Thomas | 4978 comments Adelle wrote: "Satana [Why is this section called that?]

"


Perhaps Settembrini is a rebel angel? Mann has a bit of fun with the comparison --

"Yes, yes, yes" [Settembrini] repeated, hissing the s all three times...

"We are creatures who have fallen to great depths, are we not, lieutenant?"

"Sarcastic? You mean malicious. Yes, I am a little malicious. ...Malice, sir, is the spirit of criticism, and criticism marks the origin of progress and enlightenment."

I love HC's reaction to all this: "What a windbag."


message 47: by [deleted user] (new)

Thorwald wrote: "Adelle ...

You try a lot of possibilities of interpretation and thus you have a great chance to find something we others could not find, because we did not try ..."


Oh, good. ;) anyway, I can find, maybe, whar I'm looking for. ha ha.


message 48: by [deleted user] (new)

Thomas wrote: "Adelle wrote: "Satana [Why is this section called that?]

"

Perhaps Settembrini is a rebel angel? Mann has a bit of fun with the comparison --

"Yes, yes, yes" [Settembrini] repeated, hissing the ..."


Mmm, I like that. That maybe Settembrini is Satana?

And that line you quoted. Maybe? The s sounds are to make us think of the snake in the Garden of Eden. Mann does seem to mention gardens every so often.


message 49: by Lily (last edited Apr 02, 2013 01:39PM) (new)

Lily (joy1) | 5240 comments Jeremy wrote: "...He [Hans Castorp] is quite immature, and I find him quite annoying...."

LOL! I am quite sure if I were reading MM on my own, by about now I would have set it aside, neglecting to return to it. (In fact, I think that is what happened to me in the past -- there was a very old musty copy on some storage shelves that I finally discarded a year or so ago, but I did remember thinking -- you should really read this.) I have always said likeable characters weren't particularly important to me in assessing a book, but Hans Castorp challenges the truth of what I have mouthed. (On the other hand, an atmosphere of illness and death isn't particularly appealing either -- unlike Thorwald, I haven't been able to dismiss it as decoration only [see msg 40&42].)


message 50: by Wendel (new)

Wendel (wendelman) | 609 comments Thorwald @42 wrote: "So far I have not understood why the setting of illness and death is so important to the story. "

Because we just started out, I don't think it's possible to be very concrete.
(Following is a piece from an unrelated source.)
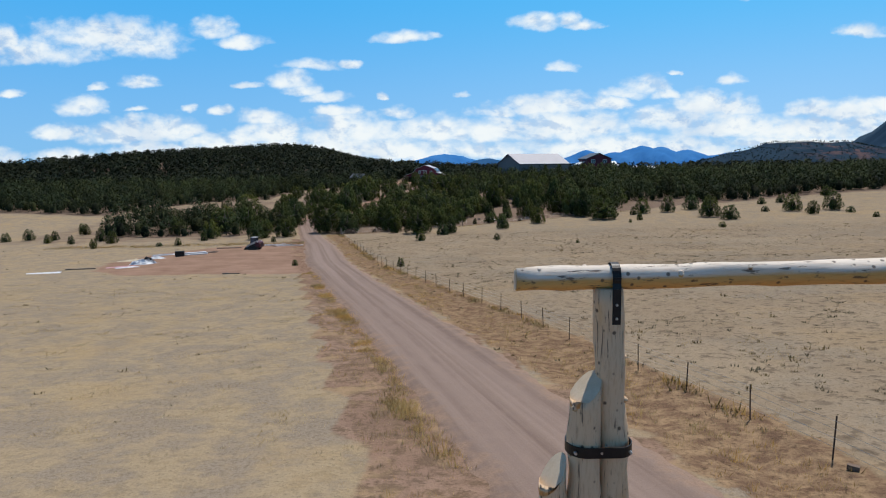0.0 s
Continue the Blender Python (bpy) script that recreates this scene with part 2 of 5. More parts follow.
def ground_material():
    """Dry pasture with bare grey patches, red earth where it was scraped, duff under the trees, wooded plain far away
    with haze blue painted in.
    """
    m = bpy.data.materials.new("pasture_ground")
    m.use_nodes = True
    k = Nodes(m.node_tree)
    co = k.add("ShaderNodeNewGeometry", 0)
    big, med, fine_n, grit = k.noise(co, 0.035, 4.0), k.noise(co, 0.22, 5.0, 0.6), k.noise(co, 1.6, 5.0, 0.65), k.noise(co, 7.0, 4.0, 0.7)
    straw = k.mix(k.step(med, 0.35, 0.7), (0.345, 0.250, 0.160, 1), (0.435, 0.326, 0.215, 1))
    bare = k.mix(k.step(fine_n, 0.3, 0.7), (0.200, 0.168, 0.132, 1), (0.365, 0.312, 0.248, 1))
    patch = k.step(k.math("ADD", k.math("MULTIPLY", big, 0.5), k.math("MULTIPLY", med, 0.5)), 0.45, 0.62)
    grass = k.mix(k.math("MULTIPLY", patch, 0.75), straw, bare)
    gold = k.step(k.noise(k.vec("ADD", co, (31, 7, 0)), 0.11, 5.0, 0.65), 0.53, 0.67)
    grass = k.mix(k.math("MULTIPLY", gold, 0.40), grass, (0.450, 0.300, 0.145, 1))
    tint_n = k.noise(k.vec("ADD", co, (90, 3, 0)), 0.07, 5.0, 0.6)
    grass = k.mix(k.math("MULTIPLY", k.step(tint_n, 0.52, 0.66), 0.55), grass, (0.465, 0.357, 0.240, 1))
    grass = k.mix(k.math("MULTIPLY", k.step(k.noise(k.vec("MULTIPLY", co, (0.5, 1.3, 1)), 0.45, 5.0, 0.7), 0.54, 0.66), 0.30), grass, (0.20, 0.150, 0.105, 1))
    grass = k.mix(0.40, grass, k.mix(k.step(fine_n, 0.35, 0.65), (0.200, 0.164, 0.130, 1), (0.290, 0.242, 0.199, 1)))
    # the grazed side beyond the fence is dotted with low brush; the other carries soft straw
    grazed = k.add("ShaderNodeAttribute", 2, (("attribute_name", "grazed"),))
    tuft_n = k.noise(k.vec("ADD", co, (12, 44, 0)), 0.42, 5.0, 0.62, 0.4)
    pale = k.mix(k.step(fine_n, 0.35, 0.65), (0.330, 0.246, 0.150, 1), (0.440, 0.340, 0.220, 1))
    stony = k.mix(k.step(grit, 0.35, 0.65), (0.215, 0.168, 0.125, 1), (0.375, 0.305, 0.238, 1))
    soft_straw = k.mix(k.step(k.math("ADD", k.math("MULTIPLY", tuft_n, 0.6), k.math("MULTIPLY", fine_n, 0.4)), 0.42, 0.58), stony, pale)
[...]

But here is one attempt at an answer, for what it is worth.

Mann starts out telling us that HC is an average young man. So while most literary heroes come with a whole bag of problems that need to be solved, HC does not. That is, until unusual things start to happen to him. Another way in which this book contrasts Death in Venice?

Sure, a single body in the library might have done the trick. But it would have been another story (Settembrini as Poirot). We can be sure of that, even though we don't know which direction developments will take. HC's personal development may become an issue, and it may turn out, as Jeremy suggested, that the mountain represents pre-war Europe. We will see.

Meanwhile I did wonder whether the people on the mountain really differ from any random group (and maybe that's what you had in mind too). To me it seems that the peculiar quality of life on the mountain is a matter of degree. Think of the difference between a pan and a pressure-cooker.